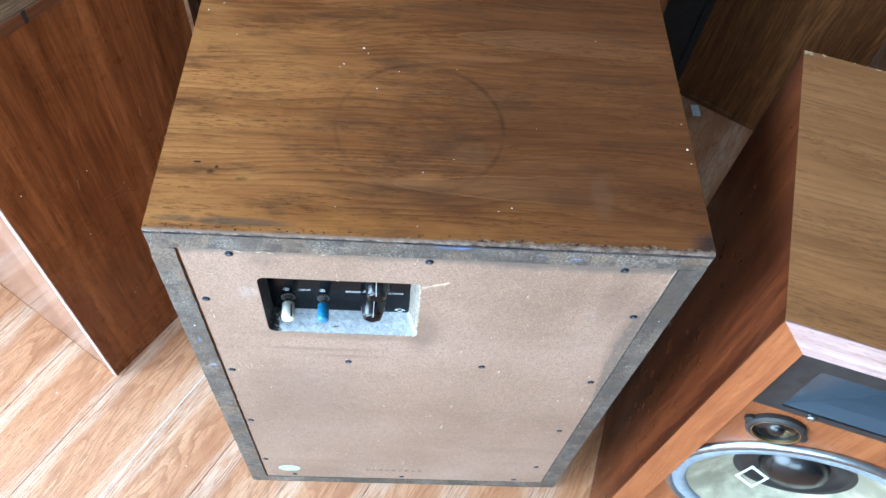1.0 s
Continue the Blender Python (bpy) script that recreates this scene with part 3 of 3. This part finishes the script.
def ring_sign(x, z, plus):
    m = on_plate(x, z)
    bms = [lathe([(0.0029, -0.0001), (0.0029, 0.0001), (0.0035, 0.0001), (0.0035, -0.0001), (0.0029, -0.0001)], 24, m)]
    bms.append(box(x - 0.0018, x + 0.0018, FACE - 0.0001, FACE, z - 0.0003, z + 0.0003))
    if plus:
        bms.append(box(x - 0.0003, x + 0.0003, FACE - 0.0001, FACE, z - 0.0018, z + 0.0018))
    part("polarity_mark", join(*bms), PRINT, plate)


ring_sign(0.130, 0.741, False)
ring_sign(0.176, 0.741, True)
# diamond-shaped mark, outline only
for a, b in (((0.270, 0.697), (0.277, 0.701)), ((0.277, 0.701), (0.284, 0.697)), ((0.284, 0.697), (0.277, 0.693)), ((0.277, 0.693), (0.270, 0.697))):
    d = (Vector(b) - Vector(a)).normalized() * 0.0004
    q = Vector((-d.y, d.x))
    pts = [Vector(a) - q, Vector(b) - q, Vector(b) + q, Vector(a) + q]
    part("print_line", prism([tuple(p) for p in pts], FACE - 0.0002, FACE), PRINT, plate)


def post(x, z, material, label, tilt=0, slot=False, g=1.2):
    """A slotted screw-down binding post on a washer and a threaded stem."""
    m = pose(x, PLATE_Y, z, 90, 0, tilt) @ Matrix.Diagonal((g, g, 1, 1))
    ob = part("binding_post", lathe([(0, 0.0105), (0.006, 0.0105), (0.0066, 0.0115), (0.0068, 0.031), (0.0062, 0.0335), (0.0045, 0.0345), (0, 0.0347)], 28, m), material, speaker, label, True)
    part("stem", lathe([(0.0, 0), (0.0078, 0.0), (0.0078, 0.0018), (0.0056, 0.0022), (0.0056, 0.0045), (0.0036, 0.005), (0.0036, 0.0108), (0, 0.0108)], 24, m), WASHER, ob)
    if slot:
        s = box(-0.0008, 0.0008, -0.0070, -0.0058, 0.0155, 0.0335)
        s.transform(m @ pose(0, 0, 0, 0, 0, 28))
        part("slot", s, BLACK_MATT, ob)
        s = box(-0.0008, 0.0008, -0.0070, -0.0058, 0.0155, 0.0335)
        s.transform(m @ pose(0, 0, 0, 0, 0, 148))
        part("slot", s, BLACK_MATT, ob)
    return ob


post(0.131, 0.7225, WHITE_POST, "ivory plastic binding post with slots", 6, True)
post(0.1765, 0.7225, BLUE_POST, "worn blue plastic binding post", 4, False, 1.1)


def knob(x, z, turn):
    """A black six-sided tapered knob on a skirt, with a white line along one ridge and over its face."""
    m = pose(x, PLATE_Y, z, 90, 0, 0) @ pose(0, 0, 0, 0, 0, turn)
    skirt = lathe([(0, 0.001), (0.0175, 0.001), (0.0178, 0.003), (0.0165, 0.0065), (0.013, 0.0085), (0, 0.0088)], 40, m)
    profile = ((0.0150, 0.006), (0.0198, 0.0085), (0.0191, 0.0140), (0.0168, 0.0240), (0.0138, 0.0335), (0.0118, 0.0380))
    grip = bmesh.new()
    loops = []
    for r, h in profile:
        loops.append([grip.verts.new((r * math.cos(radians(94 + k * 60)), r * math.sin(radians(94 + k * 60)), h)) for k in range(6)])
    for a, b in zip(loops, loops[1:]):
        for k in range(6):
            grip.faces.new((a[k], a[(k + 1) % 6], b[(k + 1) % 6], b[k]))
    grip.faces.new(loops[-1])
    grip.faces.new(loops[0][::-1])
    bmesh.ops.bevel(grip, geom=grip.edges[:], offset=0.0013, segments=3, affect="EDGES")
    grip.transform(m)
    ob = part("control_knob", join(skirt, grip), BLACK_GLOSS, speaker, "glossy black faceted knob with a white line", True)
    line = bmesh.new()
    runs = [[line.verts.new((x_, r * 0.963 + 0.0003, h)) for x_ in (-0.0005, 0.0005)] for r, h in profile[1:-1]]
    runs.append([line.verts.new((x_, 0.0113, 0.0374)) for x_ in (-0.0005, 0.0006)])
    runs.append([line.verts.new((x_, 0.0098, 0.0386)) for x_ in (-0.0005, 0.0007)])
    runs.append([line.verts.new((x_, 0.0055, 0.0387)) for x_ in (-0.0005, 0.0007)])
    for a, b in zip(runs, runs[1:]):
        line.faces.new((a[0], a[1], b[1], b[0]))
    bmesh.ops.solidify(line, geom=line.faces[:], thickness=-0.0003)
    line.transform(m)
    part("pointer_line", line, PRINT, ob)
    # added matt cover that keeps the floor's reflection off the end face
    cap = prism([(0.0092 * math.cos(radians(94 + k * 60)), 0.0092 * math.sin(radians(94 + k * 60))) for k in range(6)], 0.0376, 0.0384, 2)
    cap.transform(m)
    part("knob_cap", cap, KNOB_CAP, ob)
    return ob


knob(0.242, 0.741, -6)
knob(0.247, 0.795, 2)

# screws round the back board
SCREWS = [(0.084, 0.877), (0.306, 0.878), (0.529, 0.878), (0.040, 0.771), (0.571, 0.768), (0.208, 0.601), (0.398, 0.599), (0.039, 0.559),
          (0.567, 0.558), (0.038, 0.351), (0.564, 0.343), (0.038, 0.140), (0.561, 0.135), (0.085, 0.046), (0.30, 0.046), (0.53, 0.046)]
head = screw_mesh()
slot_a, slot_b = box(-0.0025, 0.0025, -0.0011, -0.0009, -0.0005, 0.0005), box(-0.0005, 0.0005, -0.0011, -0.0009, -0.0025, 0.0025)
cross = part("screw_cross", join(slot_a, slot_b), plain("dusty_slot", (0.10, 0.12, 0.15), 0.6))
first = part("screw", head, SCREW, speaker, "", True)
cross.parent = first
first.location = (SCREWS[0][0], 0.0008, SCREWS[0][1])
for x, z in SCREWS[1:]:
    s = first.copy()
    scene.collection.objects.link(s)
    s.location = (x, 0.0008, z)
    s.rotation_euler = (0, random.uniform(0, 1.5), 0)
    c = cross.copy()
    scene.collection.objects.link(c)
    c.parent = s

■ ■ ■

**EXERCISE REQUIREMENTS**
Omit every picture while copying the listing above exactly.

**FINISHED EXERCISE**
1.0 s
Continue the Blender Python (bpy) script that recreates this scene with part 3 of 3. This part finishes the script.
def ring_sign(x, z, plus):
    m = on_plate(x, z)
    bms = [lathe([(0.0029, -0.0001), (0.0029, 0.0001), (0.0035, 0.0001), (0.0035, -0.0001), (0.0029, -0.0001)], 24, m)]
    bms.append(box(x - 0.0018, x + 0.0018, FACE - 0.0001, FACE, z - 0.0003, z + 0.0003))
    if plus:
        bms.append(box(x - 0.0003, x + 0.0003, FACE - 0.0001, FACE, z - 0.0018, z + 0.0018))
    part("polarity_mark", join(*bms), PRINT, plate)


ring_sign(0.130, 0.741, False)
ring_sign(0.176, 0.741, True)
# diamond-shaped mark, outline only
for a, b in (((0.270, 0.697), (0.277, 0.701)), ((0.277, 0.701), (0.284, 0.697)), ((0.284, 0.697), (0.277, 0.693)), ((0.277, 0.693), (0.270, 0.697))):
    d = (Vector(b) - Vector(a)).normalized() * 0.0004
    q = Vector((-d.y, d.x))
    pts = [Vector(a) - q, Vector(b) - q, Vector(b) + q, Vector(a) + q]
    part("print_line", prism([tuple(p) for p in pts], FACE - 0.0002, FACE), PRINT, plate)


def post(x, z, material, label, tilt=0, slot=False, g=1.2):
    """A slotted screw-down binding post on a washer and a threaded stem."""
    m = pose(x, PLATE_Y, z, 90, 0, tilt) @ Matrix.Diagonal((g, g, 1, 1))
    ob = part("binding_post", lathe([(0, 0.0105), (0.006, 0.0105), (0.0066, 0.0115), (0.0068, 0.031), (0.0062, 0.0335), (0.0045, 0.0345), (0, 0.0347)], 28, m), material, speaker, label, True)
    part("stem", lathe([(0.0, 0), (0.0078, 0.0), (0.0078, 0.0018), (0.0056, 0.0022), (0.0056, 0.0045), (0.0036, 0.005), (0.0036, 0.0108), (0, 0.0108)], 24, m), WASHER, ob)
    if slot:
        s = box(-0.0008, 0.0008, -0.0070, -0.0058, 0.0155, 0.0335)
        s.transform(m @ pose(0, 0, 0, 0, 0, 28))
        part("slot", s, BLACK_MATT, ob)
        s = box(-0.0008, 0.0008, -0.0070, -0.0058, 0.0155, 0.0335)
        s.transform(m @ pose(0, 0, 0, 0, 0, 148))
        part("slot", s, BLACK_MATT, ob)
    return ob


post(0.131, 0.7225, WHITE_POST, "ivory plastic binding post with slots", 6, True)
post(0.1765, 0.7225, BLUE_POST, "worn blue plastic binding post", 4, False, 1.1)


def knob(x, z, turn):
    """A black six-sided tapered knob on a skirt, with a white line along one ridge and over its face."""
    m = pose(x, PLATE_Y, z, 90, 0, 0) @ pose(0, 0, 0, 0, 0, turn)
    skirt = lathe([(0, 0.001), (0.0175, 0.001), (0.0178, 0.003), (0.0165, 0.0065), (0.013, 0.0085), (0, 0.0088)], 40, m)
    profile = ((0.0150, 0.006), (0.0198, 0.0085), (0.0191, 0.0140), (0.0168, 0.0240), (0.0138, 0.0335), (0.0118, 0.0380))
    grip = bmesh.new()
    loops = []
    for r, h in profile:
        loops.append([grip.verts.new((r * math.cos(radians(94 + k * 60)), r * math.sin(radians(94 + k * 60)), h)) for k in range(6)])
    for a, b in zip(loops, loops[1:]):
        for k in range(6):
            grip.faces.new((a[k], a[(k + 1) % 6], b[(k + 1) % 6], b[k]))
    grip.faces.new(loops[-1])
    grip.faces.new(loops[0][::-1])
    bmesh.ops.bevel(grip, geom=grip.edges[:], offset=0.0013, segments=3, affect="EDGES")
    grip.transform(m)
    ob = part("control_knob", join(skirt, grip), BLACK_GLOSS, speaker, "glossy black faceted knob with a white line", True)
    line = bmesh.new()
    runs = [[line.verts.new((x_, r * 0.963 + 0.0003, h)) for x_ in (-0.0005, 0.0005)] for r, h in profile[1:-1]]
    runs.append([line.verts.new((x_, 0.0113, 0.0374)) for x_ in (-0.0005, 0.0006)])
    runs.append([line.verts.new((x_, 0.0098, 0.0386)) for x_ in (-0.0005, 0.0007)])
    runs.append([line.verts.new((x_, 0.0055, 0.0387)) for x_ in (-0.0005, 0.0007)])
    for a, b in zip(runs, runs[1:]):
        line.faces.new((a[0], a[1], b[1], b[0]))
    bmesh.ops.solidify(line, geom=line.faces[:], thickness=-0.0003)
    line.transform(m)
    part("pointer_line", line, PRINT, ob)
    # added matt cover that keeps the floor's reflection off the end face
    cap = prism([(0.0092 * math.cos(radians(94 + k * 60)), 0.0092 * math.sin(radians(94 + k * 60))) for k in range(6)], 0.0376, 0.0384, 2)
    cap.transform(m)
    part("knob_cap", cap, KNOB_CAP, ob)
    return ob


knob(0.242, 0.741, -6)
knob(0.247, 0.795, 2)

# screws round the back board
SCREWS = [(0.084, 0.877), (0.306, 0.878), (0.529, 0.878), (0.040, 0.771), (0.571, 0.768), (0.208, 0.601), (0.398, 0.599), (0.039, 0.559),
          (0.567, 0.558), (0.038, 0.351), (0.564, 0.343), (0.038, 0.140), (0.561, 0.135), (0.085, 0.046), (0.30, 0.046), (0.53, 0.046)]
head = screw_mesh()
slot_a, slot_b = box(-0.0025, 0.0025, -0.0011, -0.0009, -0.0005, 0.0005), box(-0.0005, 0.0005, -0.0011, -0.0009, -0.0025, 0.0025)
cross = part("screw_cross", join(slot_a, slot_b), plain("dusty_slot", (0.10, 0.12, 0.15), 0.6))
first = part("screw", head, SCREW, speaker, "", True)
cross.parent = first
first.location = (SCREWS[0][0], 0.0008, SCREWS[0][1])
for x, z in SCREWS[1:]:
    s = first.copy()
    scene.collection.objects.link(s)
    s.location = (x, 0.0008, z)
    s.rotation_euler = (0, random.uniform(0, 1.5), 0)
    c = cross.copy()
    scene.collection.objects.link(c)
    c.parent = s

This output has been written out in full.